Nota de repúdio: Arayara se posiciona frente aos ataques sofridos por Guaranis Kaiowá (MS)
Na tarde do último domingo (14), fazendeiros armados atacaram uma comunidade Guarani Kaiowá em Douradina, no Mato Grosso do Sul. Segundo os indígenas, dezenas de caminhonetes com pistoleiros cercaram a área, localizada na Terra Indígena Panambi – Lagoa Rica, onde pelo menos dois indígenas foram baleados. O ataque ocorreu em represália à retomada de uma área invadida pelos latifúndios, dentro do território ancestral já oficialmente reconhecido, delimitado e identificado, mas com a sua homologação estagnada desde 2011.
Na segunda-feira (15), outro ataque foi realizado a cerca de 110 km do local daquele ocorrido no domingo. Os crimes se destacam pela similaridade, uma vez que a segunda ocorrência também sucedeu em território indígena com pendências demarcatórias (na TI Amambaipeguá I), contou com a mesma estratégia de ataque, e resultou em uma indígena ferida.
Em nota, a organização Aty Guasu e os conselheiros das comunidades Itay, Guyra Kamby’i, Gaaroa’ka e Tajasu Iguá, afirmaram que os fazendeiros prometem um massacre, o que também ocorreu em 2015. Os indígenas acionaram o Ministério Público Federal (MPF), Defensoria Pública da União (DPU), Defensoria Pública do Mato Grosso do Sul (DPGE-MS), Fundação Nacional dos Povos Indígenas (FUNAI), órgãos de segurança pública do estado e organizações de direitos humanos.
Violações aos indígenas do Mato Grosso do Sul
Às vésperas desses ataques, a Cacique Valdelice Veron retornava de São Paulo, onde esteve acompanhando o processo contra os mandantes do assassinato de seu pai, o Cacique Marcos Veron, espancado e morto em uma retomada em 2003. Em uma mobilização, ocorrida neste ano, Valdelice relata que mais de 20 de seus familiares foram mortos na TI Taquara, no Mato Grosso do Sul, e aqueles que restaram, inclusive ela, seguem sendo perseguidos pelos fazendeiros.
As violações de direito que afligem a Cacique e sua família também recaem sobre todo o povo Guarani Kaiowá, cujo histórico repleto de violência desencadeou o genocídio que se perpetua e é explícito em crimes como os que ocorreram nesta semana.
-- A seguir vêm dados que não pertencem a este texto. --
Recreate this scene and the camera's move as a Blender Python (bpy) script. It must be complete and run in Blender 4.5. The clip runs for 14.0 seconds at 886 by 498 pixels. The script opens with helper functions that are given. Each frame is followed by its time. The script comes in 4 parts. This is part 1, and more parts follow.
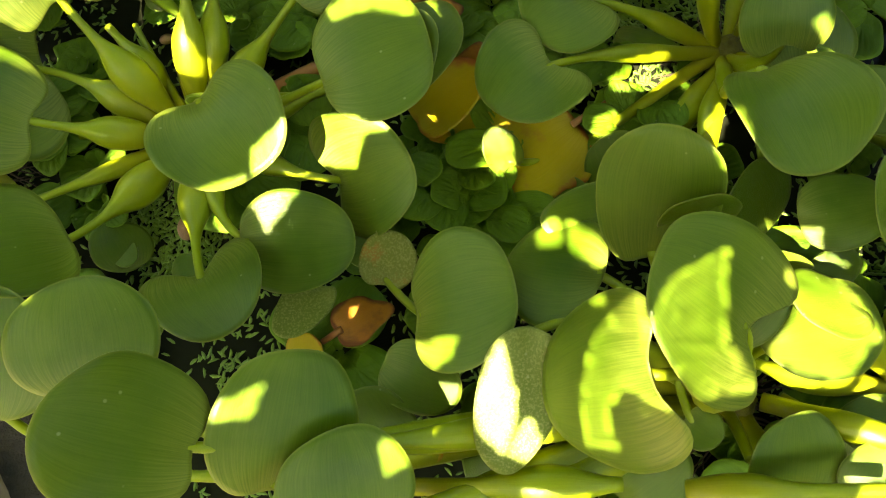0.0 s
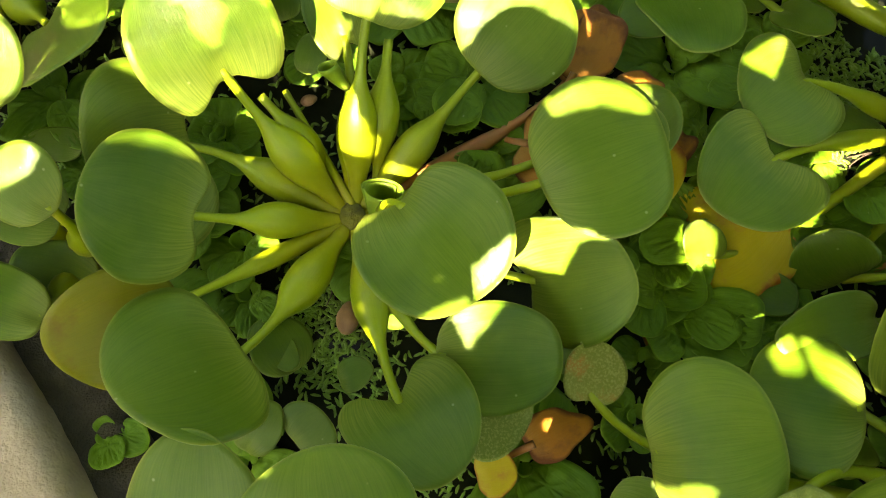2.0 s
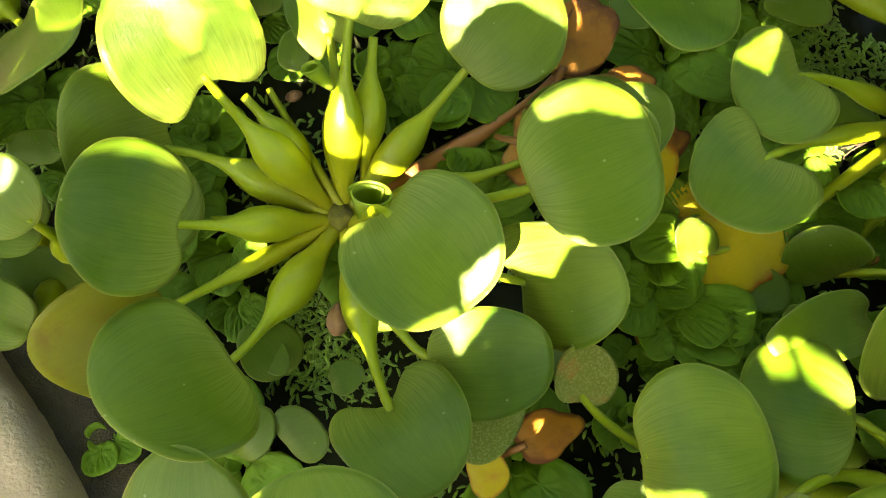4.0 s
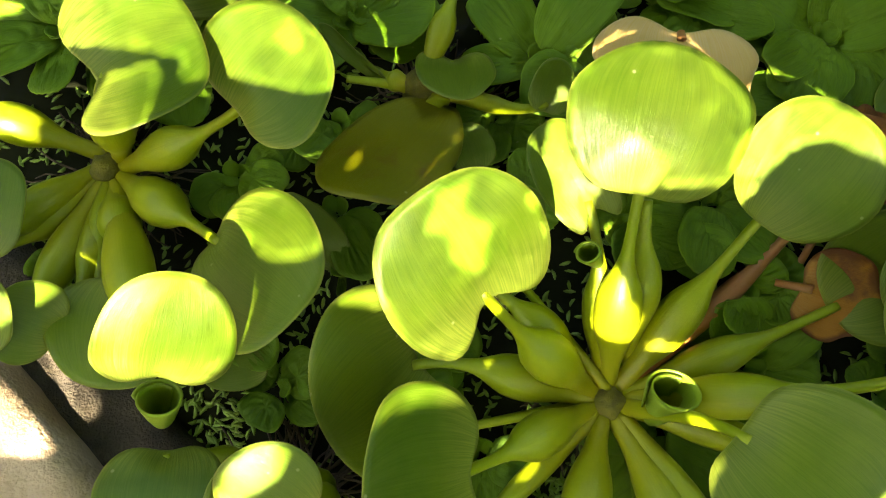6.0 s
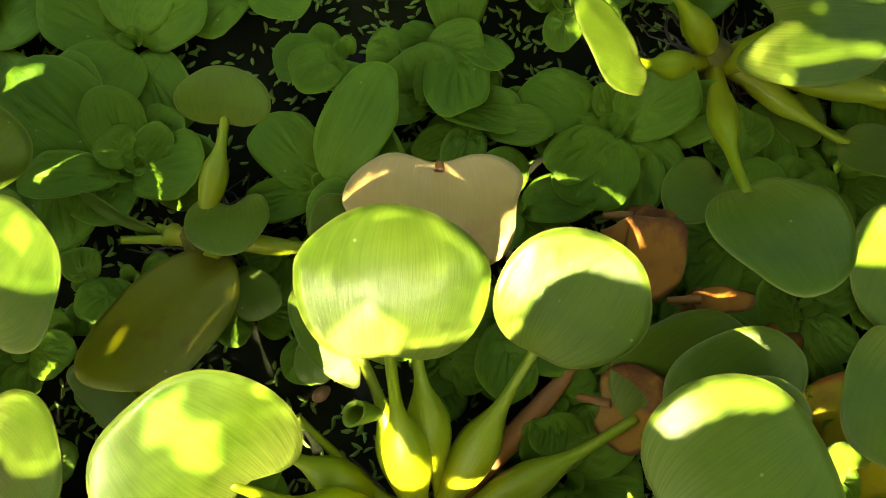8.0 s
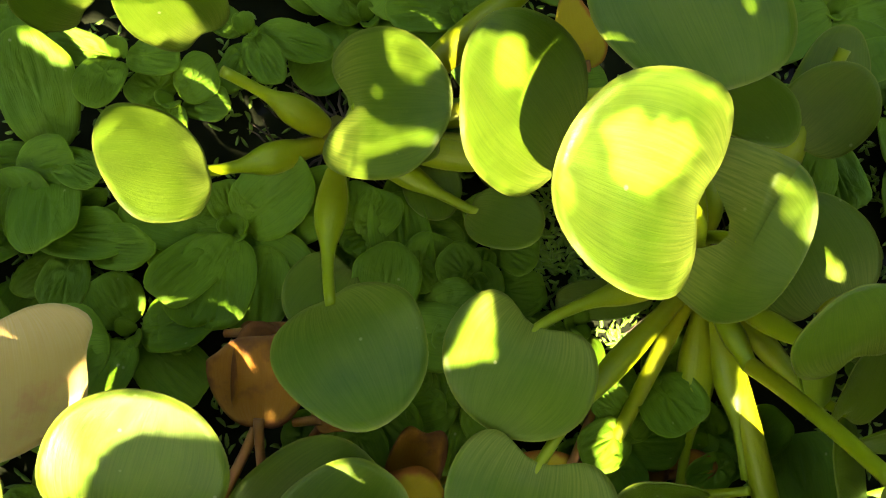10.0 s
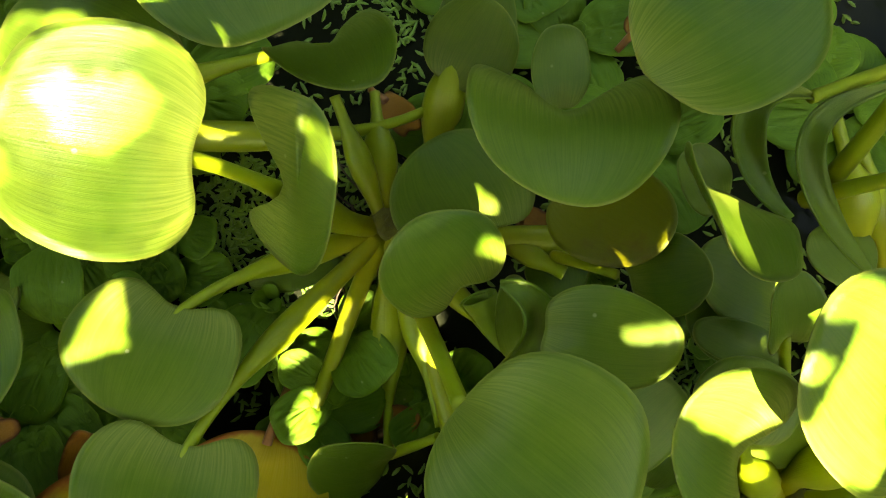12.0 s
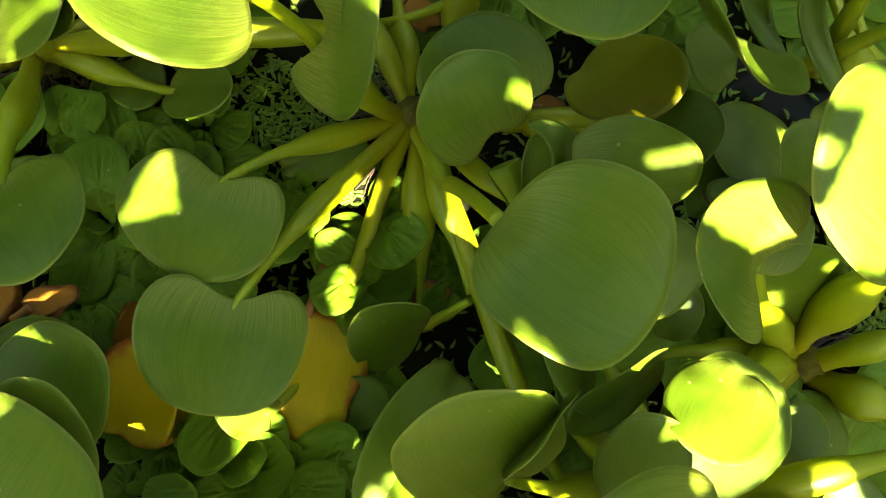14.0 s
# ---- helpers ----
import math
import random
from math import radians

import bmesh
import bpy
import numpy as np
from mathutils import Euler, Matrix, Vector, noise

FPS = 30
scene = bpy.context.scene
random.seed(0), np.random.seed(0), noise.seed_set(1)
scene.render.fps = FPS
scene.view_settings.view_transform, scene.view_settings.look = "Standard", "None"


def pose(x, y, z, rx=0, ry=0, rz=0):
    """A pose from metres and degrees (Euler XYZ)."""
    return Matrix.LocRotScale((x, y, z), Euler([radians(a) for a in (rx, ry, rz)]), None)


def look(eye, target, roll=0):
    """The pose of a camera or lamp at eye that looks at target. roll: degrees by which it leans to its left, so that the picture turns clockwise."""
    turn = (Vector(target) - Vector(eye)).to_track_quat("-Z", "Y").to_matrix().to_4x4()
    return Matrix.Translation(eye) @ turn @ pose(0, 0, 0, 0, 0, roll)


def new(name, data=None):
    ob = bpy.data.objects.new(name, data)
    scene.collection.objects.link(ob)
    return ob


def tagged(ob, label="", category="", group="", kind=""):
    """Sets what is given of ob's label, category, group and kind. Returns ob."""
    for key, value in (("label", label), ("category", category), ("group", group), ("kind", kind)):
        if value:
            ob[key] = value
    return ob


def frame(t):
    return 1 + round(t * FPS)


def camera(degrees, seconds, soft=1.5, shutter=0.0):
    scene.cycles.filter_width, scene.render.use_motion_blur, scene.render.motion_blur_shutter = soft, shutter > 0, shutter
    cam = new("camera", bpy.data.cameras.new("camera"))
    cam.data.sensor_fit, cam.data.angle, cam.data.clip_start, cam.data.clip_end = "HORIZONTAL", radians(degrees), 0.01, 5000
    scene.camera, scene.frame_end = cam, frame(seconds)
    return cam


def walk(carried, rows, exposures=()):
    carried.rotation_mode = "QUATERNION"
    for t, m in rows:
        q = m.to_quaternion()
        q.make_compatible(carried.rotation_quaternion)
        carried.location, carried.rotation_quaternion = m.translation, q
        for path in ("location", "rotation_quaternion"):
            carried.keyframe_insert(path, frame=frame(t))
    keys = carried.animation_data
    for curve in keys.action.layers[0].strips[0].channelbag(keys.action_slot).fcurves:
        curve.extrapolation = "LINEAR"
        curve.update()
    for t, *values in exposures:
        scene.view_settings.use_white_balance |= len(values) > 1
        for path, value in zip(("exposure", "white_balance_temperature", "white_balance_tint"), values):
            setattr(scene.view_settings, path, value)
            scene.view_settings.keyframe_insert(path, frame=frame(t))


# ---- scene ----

Os incessantes ataques e ameaças fazem com que os indígenas sigam em sua luta permanente, na qual a morte é uma constante.
Perseguições, violência e massacres abrangem quase a totalidade das Terras Indígenas do Brasil, deixando seus habitantes em situação de extrema vulnerabilidade. O caso dos Yanomami ficou mundialmente conhecido; no entanto, sua condição é comparável à dos povos do Mato Grosso do Sul. A situação se agrava pela invisibilidade dos povos desse estado, ocultando altas taxas de mortalidade por assassinato, suicídio e inanição.
O socorro clamado pelos indígenas é silenciado na região, onde tal violência já é naturalizada. Frente a diversos desses crimes, os órgãos públicos permanecem inertes ou aderem à versão dos opressores, resultando na impunidade que os legitima.
Marco Temporal e a invisibilidade de direitos
A criminalidade também encontra respaldo na aprovação da Lei 14.701/2023, que ficou conhecida como Marco Temporal, a qual fere os direitos dos povos e a Constituição Federal brasileira.
Com isso, entende-se que a demarcação das Terras Indígenas é um fator determinante para mudar essa realidade, mas apenas isso não basta para garantir que os territórios sejam a base para a vida e cultura dos povos indígenas, como determina a Constituição Federal. Também se faz necessário o desenvolvimento de alternativas para vida digna e para a convivência pacífica entre indígenas e não indígenas, onde o agronegócio não se sobreponha às vidas humanas.
O Instituto Internacional ARAYARA se solidariza ao povo Guarani Kaiowá e se coloca ao lado dos indígenas, na guerra entre comunidades e indústrias. Ao mesmo tempo, reconhecemos a responsabilidade do Estado sobre essa violência, ao qual cabe a obrigação de tomar as devidas medidas para assegurar a proteção dos povos indígenas do Brasil.